Let me explain first that I think it is important to note that the bill seeks to amend the Excise Tax Act in order to implement the new harmonized value-added sales tax system. The amendment the hon. member submitted last night at the Journals Branch proposed a continuation of existing exemptions that were not provided for in the agreements on which the bill is based, and are not related to the provisions of the bill itself.
This represents a new concept, which, in the opinion of the chair, is beyond the scope of the bill. For that reason, the proposed amendment was rejected when it was submitted last evening.
Three other amendments that the hon. member proposed have been put to the House. I put them a short time ago. They are in order and they will be proceeded with.
As well, the former amendment sought to impose mandatory exemptions on participating provinces not contained in existing federal-provincial agreements. Again, I believe that is contrary to the principle of the bill.
Accordingly, for these reasons, the motion in my view was out of order and, consequently, pursuant to Standing Order 76.1(2), the amendment was returned to the member without having appeared in the notice paper.
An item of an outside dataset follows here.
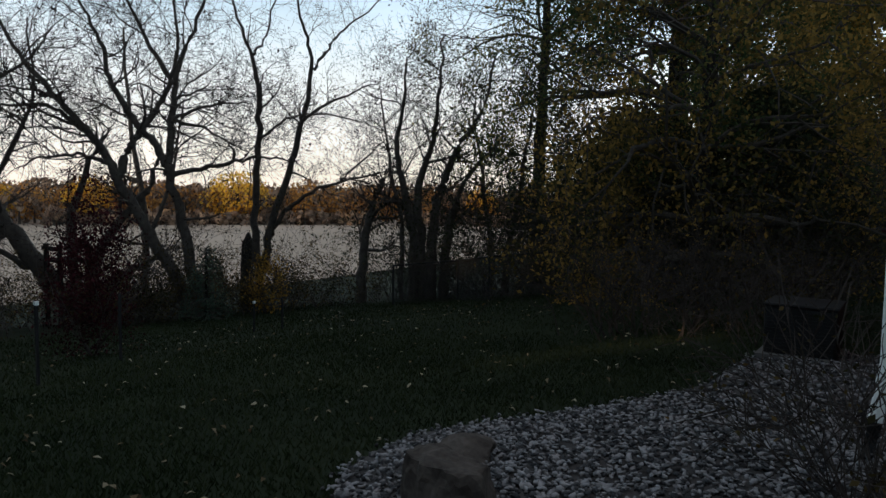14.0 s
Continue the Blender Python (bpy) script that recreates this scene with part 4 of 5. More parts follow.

I believe it was entirely in accordance with our practice.
I know the hon. member stressed in his argument that the Speaker was the one who should make these decisions, not someone else; but I stress that in my 21 years here, I have never been aware of the Speaker ever making a decision in respect of those matters. They were dealt with by officials, unless the officials had a particular problem and were worried that the decision might not be correct, and they might then consult with the Speaker. Normally the decision is made by those officials. If members have objections, of course, they are raised as points of order in the House and the Speaker will make a final decision.
However, in this case, as I have indicated, I believe the decision was correct. Accordingly, I do not think the member's privileges have been breached in this case.